Em termos político, o 8 de janeiro foi a oportunidade mais importante para o presidente Lula da Silva do que a sua vitória nas eleições. O golpismo inaceitável do bolsonarismo radical abriu ao presidente uma janela de boa vontade que lhe permitiria ampliar a sua base de apoio não apenas no mundo político, entre congressistas e governadores, como também na sociedade.
Desde então, Lula fez alguns gestos corretos em busca dessa ampliação. Na sexta-feira, recebeu todos os governadores, elogiou o goiano Ronaldo Caiado publicamente e abriu as negociações sobre reforma tributária, compensação do ICMS e empréstimos do BNDES. A diferença com a falta de diálogo de Jair Bolsonaro é evidente.
Quando discursa, porém, Lula segue falando apenas aos seus eleitores à esquerda. A defesa de uma moeda comum com a Argentina, que tem chance zero de sair do papel neste governo, foi um gesto de apoio a Alberto Fernández. O motivo é fútil.
No Uruguai, sem nenhuma provocação, Lula chamou o ex-presidente Michel Temer de “golpista” pelo impeachment de Dilma Rousseff.
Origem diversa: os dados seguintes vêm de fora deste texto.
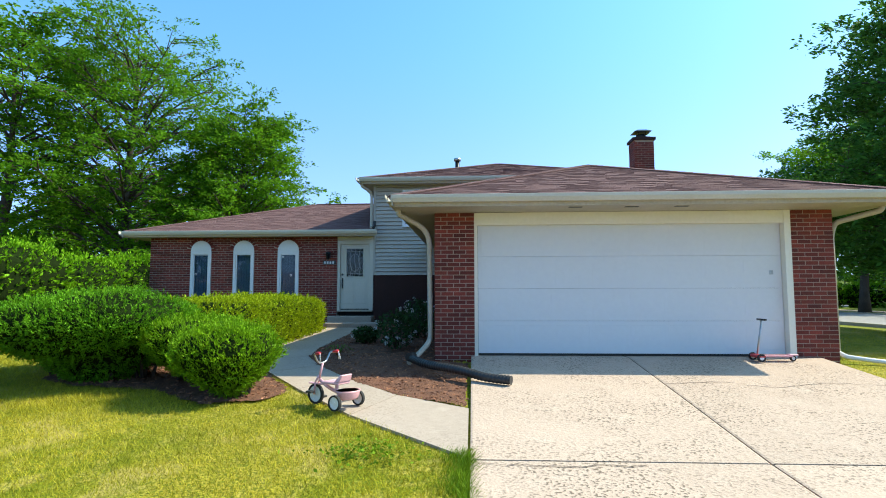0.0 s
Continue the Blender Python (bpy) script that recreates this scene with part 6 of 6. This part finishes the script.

Temer não é mais player da política, mas o seu MDB tem 42 deputados, 10 senadores e dois ministros importantes no governo Lula: Renan Filho, dos Transportes, e Jader Filho, das Cidades.
Como mostrou o jornal digital Poder360, 7 dos atuais ministros apoiaram o impeachment, incluindo o vice Geraldo Alckmin, sem contar as centenas de deputados federais e uma parte razoável dos eleitores que votaram no próprio Lula.
A retórica presidencial ainda tornou mais difícil a relação do seu ministro Fernando Haddad com os discursos semanais sobre como os empresários só lucram porque os trabalhadores trabalham e o mercado financeiro que vive sem coração.
O que Lula ganha com essa retórica? Ele agrada aos eleitores que guardam mágoas da expulsão do PT do poder e que votaram por um governo de esquerda, muito mais à esquerda do que Lula jamais será.
Assim como Bolsonaro por quatro anos, Lula fala para o seu cercadinho. A tática política é a de engajar os eleitores à esquerda em um momento que a sua legitimidade é questionada por uma oposição golpista. Na prática, Lula coloca o eleitor moderado diante de um dilema: ficar ao seu lado, apesar dos arroubos retóricos, ou ficar do golpismo.
Essa ação já foi tentada antes por Bolsonaro, o primeiro presidente a perder uma reeleição no cargo.